A coordenadora de programas da Conectas Direitos Humanos, Camila Asano, tem uma opinião parecida: “A petição precisa ser lançada no contexto de uma campanha”. Em 2016, a instituição lançou uma petição visando à aprovação de uma nova lei de imigração, em substituição ao Estatuto do Estrangeiro, em vigor desde a ditadura militar. O abaixo-assinado, com cerca de 9 mil assinaturas, foi entregue à presidente da Comissão Especial que analisou o Projeto de Lei na Câmara, deputada Bruna Furlan. O projeto foi aprovado e, em novembro do ano passado, a nova lei entrou em vigor, com avanços como, por exemplo, um repúdio formal à xenofobia e uma proibição da detenção por questões migratórias. Camila explica que, embora a quantidade de assinaturas seja relativamente baixa, considerando que se trata de uma questão de âmbito nacional, o abaixo assinado teve um papel importante na discussão sobre o projeto.
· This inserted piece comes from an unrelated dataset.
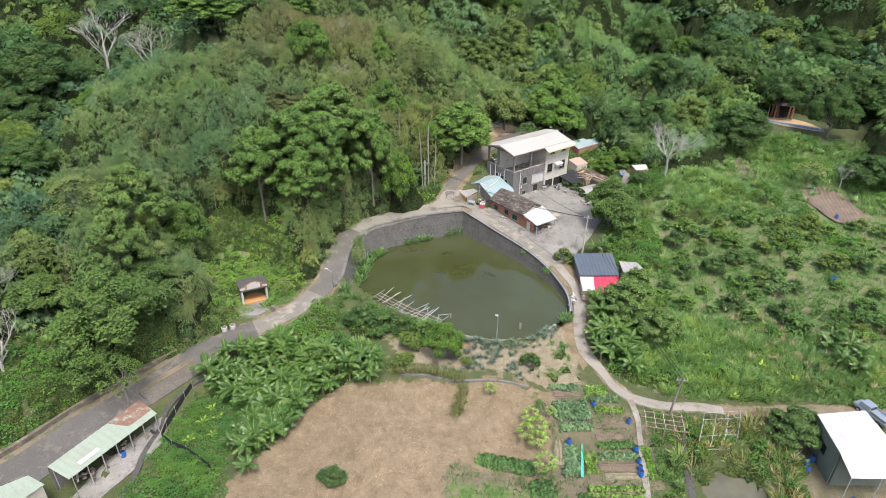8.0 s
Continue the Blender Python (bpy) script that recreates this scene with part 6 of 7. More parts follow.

Embora já sejam oficializadas em outros países, as petições não têm validade legal no Brasil. Nos Estados Unidos, por exemplo, é possível criar petições no site oficial da Casa Branca (para que seja aceita, é preciso conseguir um mínimo de 100 mil assinaturas em até 30 dias). No Reino Unido, é possível encaminhar petições ao Parlamento, desde que sejam apresentadas pelo menos 10 mil assinaturas.
Por aqui, a figura oficial que mais se assemelha a uma petição é o Projeto de Lei de Iniciativa Popular, atrelado a requisitos como ser assinada por 1% do eleitorado e contar com o número do título de eleitor de cada signatário. Mas seria o caso de aprovar uma lei oficializando as petições? Os especialistas veem essa possibilidade com ressalvas. “Se as pessoas tivessem de informar o número do título de eleitor, por exemplo, a quantidade de assinaturas cairia drasticamente. Outro debate que se coloca é a respeito de privacidade. A sociedade estaria disposta a permitir que os serviços tivessem acesso a um mailing com o número de título de eleitor de milhares de pessoas?”, questiona Pretti, da Change.org.
Casaes, da Avaaz, avalia que atualmente as petições já são levadas a sério pelas autoridades. “Já fomos recebidos mais de uma vez pelo presidente da Câmara e pela presidente do STF para a entrega de abaixo-assinados.”